• _Description of the task_: Leaving out the pictures, retype the lines from the beginning of the listing through the line containing "scene.collection.objects.link(made[o])".

----

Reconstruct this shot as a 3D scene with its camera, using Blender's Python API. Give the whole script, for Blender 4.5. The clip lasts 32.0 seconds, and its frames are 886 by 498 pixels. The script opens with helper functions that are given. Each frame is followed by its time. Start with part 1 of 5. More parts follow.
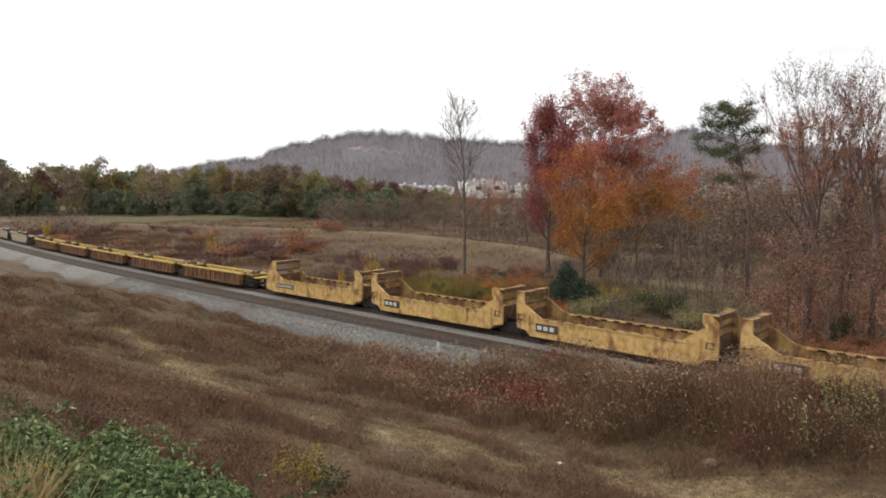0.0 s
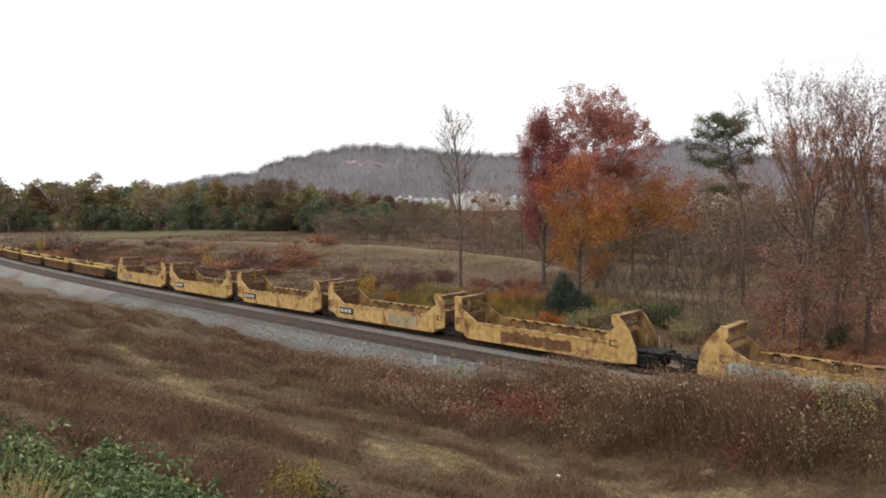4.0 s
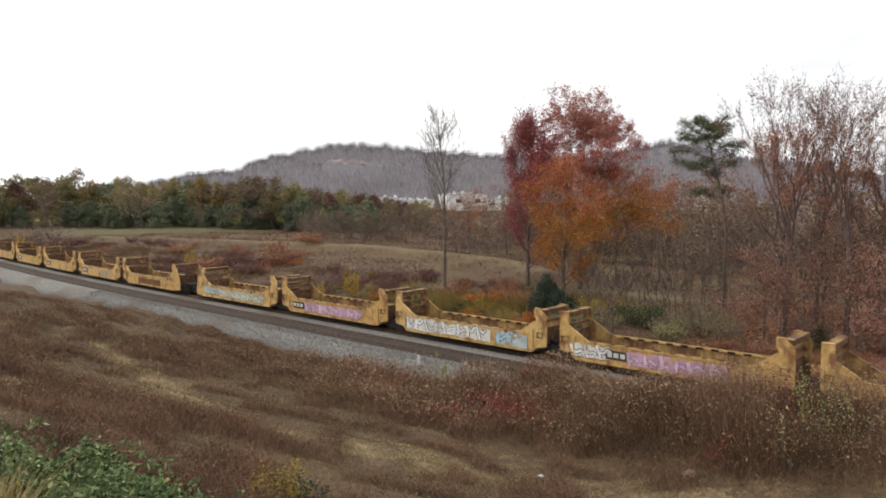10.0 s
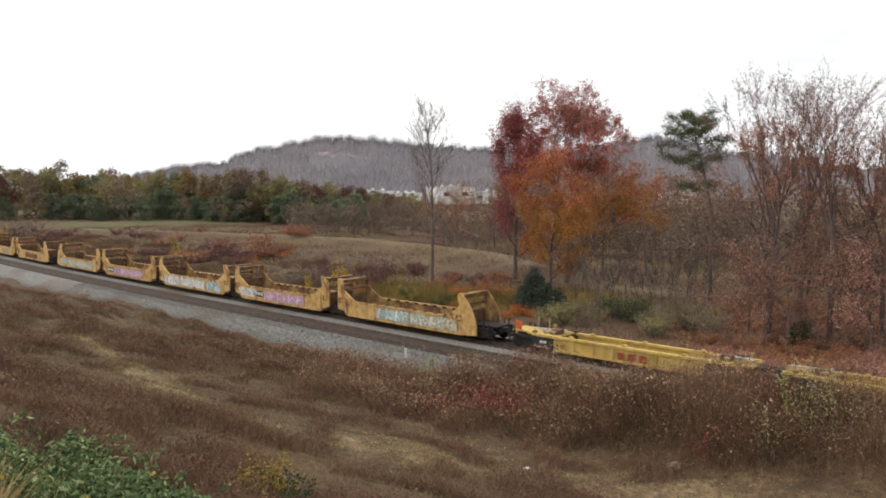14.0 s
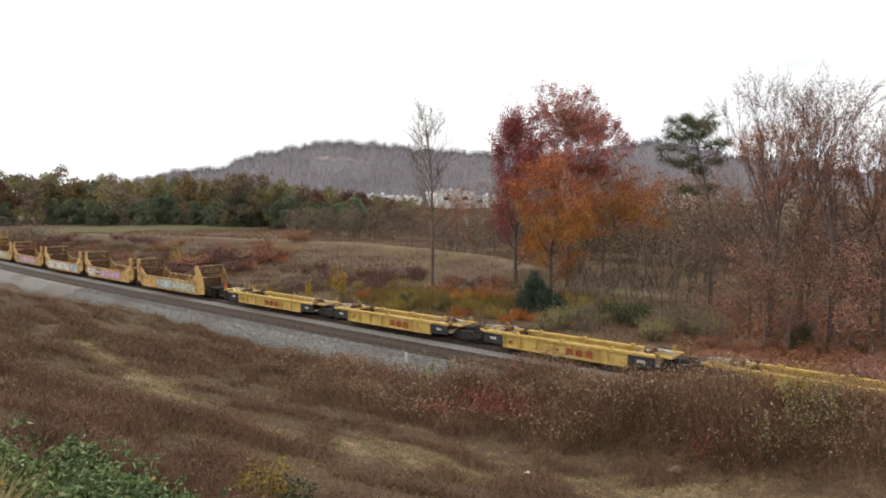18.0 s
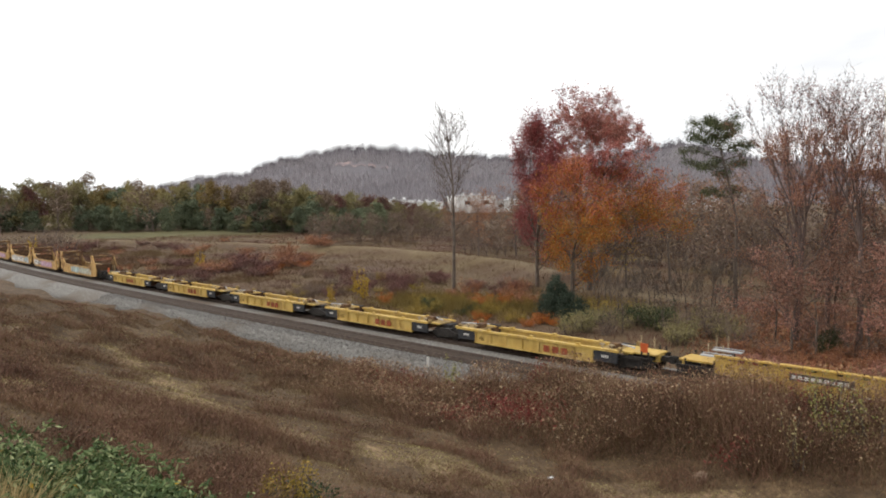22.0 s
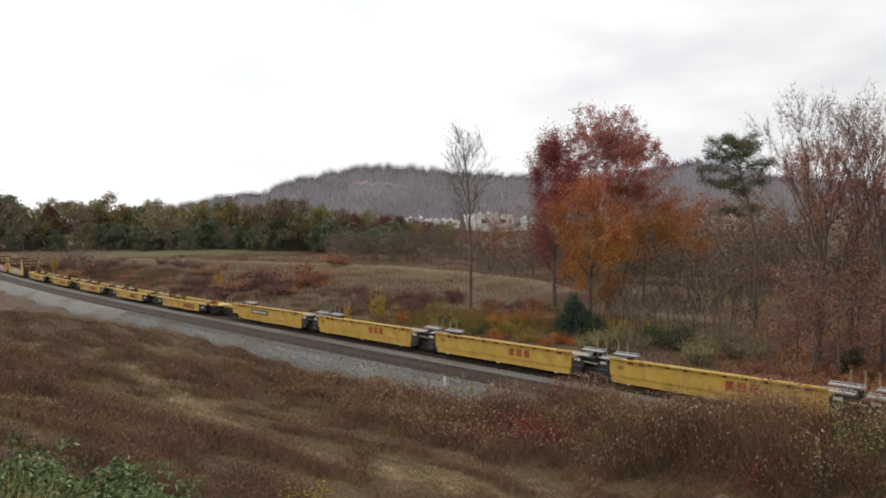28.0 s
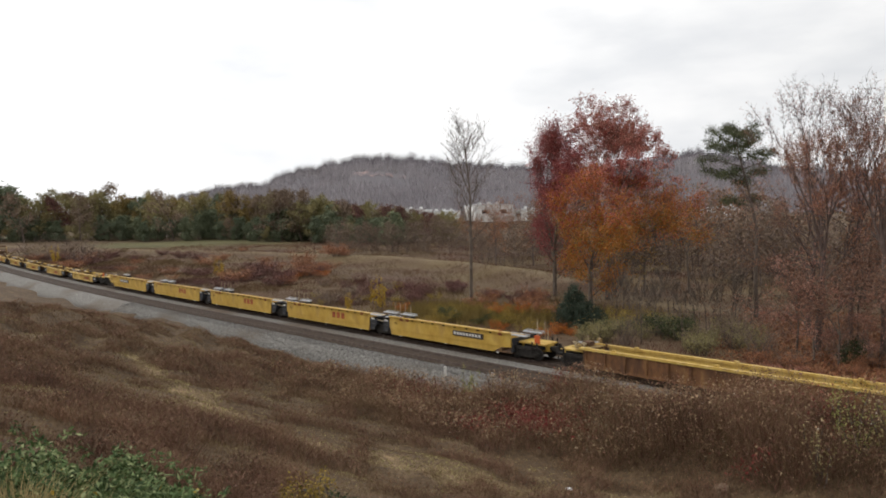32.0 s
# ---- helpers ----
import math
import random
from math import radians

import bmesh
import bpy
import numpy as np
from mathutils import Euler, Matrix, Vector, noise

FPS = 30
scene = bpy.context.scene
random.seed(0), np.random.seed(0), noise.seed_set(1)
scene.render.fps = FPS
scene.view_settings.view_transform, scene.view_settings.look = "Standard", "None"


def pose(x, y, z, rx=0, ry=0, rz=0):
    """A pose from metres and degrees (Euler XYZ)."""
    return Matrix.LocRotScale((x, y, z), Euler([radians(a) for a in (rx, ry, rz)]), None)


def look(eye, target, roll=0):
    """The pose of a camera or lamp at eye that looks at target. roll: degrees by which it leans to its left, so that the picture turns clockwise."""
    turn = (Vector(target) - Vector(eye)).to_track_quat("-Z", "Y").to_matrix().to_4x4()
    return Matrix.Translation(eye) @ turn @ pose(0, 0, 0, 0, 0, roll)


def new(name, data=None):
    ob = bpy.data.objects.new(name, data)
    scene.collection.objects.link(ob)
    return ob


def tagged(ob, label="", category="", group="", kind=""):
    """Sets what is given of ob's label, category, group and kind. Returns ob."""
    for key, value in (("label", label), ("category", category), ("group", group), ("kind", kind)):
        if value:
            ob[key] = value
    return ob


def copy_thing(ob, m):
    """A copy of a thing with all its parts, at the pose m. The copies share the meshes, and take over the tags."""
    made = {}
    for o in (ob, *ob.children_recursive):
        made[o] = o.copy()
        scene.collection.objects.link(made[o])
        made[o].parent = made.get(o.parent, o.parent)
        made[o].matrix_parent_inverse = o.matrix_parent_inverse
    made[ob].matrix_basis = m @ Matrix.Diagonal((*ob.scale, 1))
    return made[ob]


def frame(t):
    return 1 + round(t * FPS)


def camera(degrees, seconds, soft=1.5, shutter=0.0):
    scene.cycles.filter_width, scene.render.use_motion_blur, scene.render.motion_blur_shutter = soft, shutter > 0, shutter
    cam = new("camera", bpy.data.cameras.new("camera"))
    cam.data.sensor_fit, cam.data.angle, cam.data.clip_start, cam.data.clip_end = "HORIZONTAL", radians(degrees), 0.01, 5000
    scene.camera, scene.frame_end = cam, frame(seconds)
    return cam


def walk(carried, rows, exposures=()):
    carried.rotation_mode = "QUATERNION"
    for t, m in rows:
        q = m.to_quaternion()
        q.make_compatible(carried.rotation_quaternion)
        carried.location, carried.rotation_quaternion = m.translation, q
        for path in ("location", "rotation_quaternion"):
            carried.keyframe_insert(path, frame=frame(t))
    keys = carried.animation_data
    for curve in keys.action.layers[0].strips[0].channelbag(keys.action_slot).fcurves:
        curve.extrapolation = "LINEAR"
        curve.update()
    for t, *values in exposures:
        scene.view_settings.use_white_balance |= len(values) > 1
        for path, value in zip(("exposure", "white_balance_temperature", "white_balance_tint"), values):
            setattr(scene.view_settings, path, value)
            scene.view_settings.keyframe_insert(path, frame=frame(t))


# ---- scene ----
EYE = (0.0, 0.0, 10.39)
cam = camera(63.6, 32.0, soft=1.8, shutter=0.3)
walk(cam, [
    (0.0, pose(*EYE, 84.683, 0.559, 43.828)),
    (0.5, pose(*EYE, 84.947, 1.118, 43.856)),
    (1.0, pose(*EYE, 85.104, 1.621, 43.979)),
    (1.5, pose(*EYE, 85.401, 1.467, 43.939)),
    (2.0, pose(*EYE, 85.504, 1.378, 43.729)),
    (2.5, pose(*EYE, 85.504, 1.314, 43.675)),
    (3.0, pose(*EYE, 85.549, 1.306, 43.592)),
    (3.5, pose(*EYE, 85.605, 1.122, 43.526)),
    (5.5, pose(*EYE, 86.027, 1.005, 43.257)),
    (6.0, pose(*EYE, 86.163, 1.053, 43.296)),
    (6.5, pose(*EYE, 86.236, 1.045, 43.297)),
    (7.0, pose(*EYE, 86.254, 0.940, 43.074)),
    (7.5, pose(*EYE, 85.912, 0.844, 42.945)),
    (8.0, pose(*EYE, 85.942, 0.776, 42.889)),
    (8.5, pose(*EYE, 85.802, 0.760, 42.605)),
    (9.0, pose(*EYE, 85.784, 0.628, 42.525)),
    (9.5, pose(*EYE, 85.800, 0.583, 42.391)),
    (10.0, pose(*EYE, 85.681, 0.481, 42.250)),
    (10.5, pose(*EYE, 85.623, 0.449, 42.006)),
    (11.0, pose(*EYE, 85.259, 0.334, 41.385)),
    (11.5, pose(*EYE, 85.075, 0.148, 41.145)),
    (12.0, pose(*EYE, 85.000, 0.082, 40.946)),
    (12.2, pose(*EYE, 84.910, 0.303, 40.786)),
    (12.5, pose(*EYE, 84.936, 0.211, 40.803)),
    (12.9, pose(*EYE, 85.608, 0.397, 40.632)),
    (13.0, pose(*EYE, 84.891, 0.289, 40.742)),
    (13.5, pose(*EYE, 84.910, 0.404, 41.144)),
    (13.6, pose(*EYE, 85.678, 0.460, 41.102)),
    (14.0, pose(*EYE, 85.131, 0.282, 41.265)),
    (14.5, pose(*EYE, 85.249, 0.319, 41.209)),
    (16.5, pose(*EYE, 85.395, 0.312, 41.382)),
    (17.0, pose(*EYE, 85.463, 0.488, 41.357)),
    (17.5, pose(*EYE, 85.462, 0.474, 41.297)),
    (18.0, pose(*EYE, 85.467, 0.403, 41.261)),
    (18.5, pose(*EYE, 85.629, 0.375, 41.238)),
    (19.0, pose(*EYE, 85.730, 0.511, 41.195)),
    (19.5, pose(*EYE, 85.777, 0.500, 41.299)),
    (20.0, pose(*EYE, 85.811, 0.579, 41.690)),
    (20.5, pose(*EYE, 85.798, 1.067, 41.235)),
    (21.0, pose(*EYE, 85.578, 0.783, 41.414)),
    (21.5, pose(*EYE, 85.448, 0.624, 42.760)),
    (22.0, pose(*EYE, 85.834, 0.831, 42.952)),
    (22.5, pose(*EYE, 87.237, 0.678, 41.452)),
    (23.0, pose(*EYE, 87.813, 0.578, 42.004)),
    (23.5, pose(*EYE, 87.480, 0.127, 43.571)),
    (24.0, pose(*EYE, 87.550, 0.560, 43.982)),
    (24.5, pose(*EYE, 87.725, 0.691, 43.673)),
    (25.0, pose(*EYE, 87.647, 0.943, 43.712)),
    (25.5, pose(*EYE, 87.121, 1.172, 43.762)),
    (27.5, pose(*EYE, 87.237, 0.762, 44.136)),
    (28.0, pose(*EYE, 87.359, 0.871, 44.290)),
    (28.5, pose(*EYE, 87.384, 1.001, 44.087)),
    (29.0, pose(*EYE, 87.206, 1.209, 43.929)),
    (29.5, pose(*EYE, 87.139, 1.234, 43.889)),
    (30.0, pose(*EYE, 87.135, 1.105, 43.964)),
    (30.5, pose(*EYE, 87.126, 1.145, 44.018)),
    (31.0, pose(*EYE, 87.138, 1.327, 44.093)),
    (31.5, pose(*EYE, 87.090, 1.257, 44.142)),
    (32.0, pose(*EYE, 86.596, 0.955, 44.325)),
], [(0.0, 0.27), (21.0, 0.27), (22.4, 0.24), (23.0, 0.20), (24.0, 0.03), (32.0, -0.04)])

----

• _Expected output_:
Reconstruct this shot as a 3D scene with its camera, using Blender's Python API. Give the whole script, for Blender 4.5. The clip lasts 32.0 seconds, and its frames are 886 by 498 pixels. The script opens with helper functions that are given. Each frame is followed by its time. Start with part 1 of 5. More parts follow.
0.0 s
4.0 s
10.0 s
14.0 s
18.0 s
22.0 s
28.0 s
32.0 s
# ---- helpers ----
import math
import random
from math import radians

import bmesh
import bpy
import numpy as np
from mathutils import Euler, Matrix, Vector, noise

FPS = 30
scene = bpy.context.scene
random.seed(0), np.random.seed(0), noise.seed_set(1)
scene.render.fps = FPS
scene.view_settings.view_transform, scene.view_settings.look = "Standard", "None"


def pose(x, y, z, rx=0, ry=0, rz=0):
    """A pose from metres and degrees (Euler XYZ)."""
    return Matrix.LocRotScale((x, y, z), Euler([radians(a) for a in (rx, ry, rz)]), None)


def look(eye, target, roll=0):
    """The pose of a camera or lamp at eye that looks at target. roll: degrees by which it leans to its left, so that the picture turns clockwise."""
    turn = (Vector(target) - Vector(eye)).to_track_quat("-Z", "Y").to_matrix().to_4x4()
    return Matrix.Translation(eye) @ turn @ pose(0, 0, 0, 0, 0, roll)


def new(name, data=None):
    ob = bpy.data.objects.new(name, data)
    scene.collection.objects.link(ob)
    return ob


def tagged(ob, label="", category="", group="", kind=""):
    """Sets what is given of ob's label, category, group and kind. Returns ob."""
    for key, value in (("label", label), ("category", category), ("group", group), ("kind", kind)):
        if value:
            ob[key] = value
    return ob


def copy_thing(ob, m):
    """A copy of a thing with all its parts, at the pose m. The copies share the meshes, and take over the tags."""
    made = {}
    for o in (ob, *ob.children_recursive):
        made[o] = o.copy()
        scene.collection.objects.link(made[o])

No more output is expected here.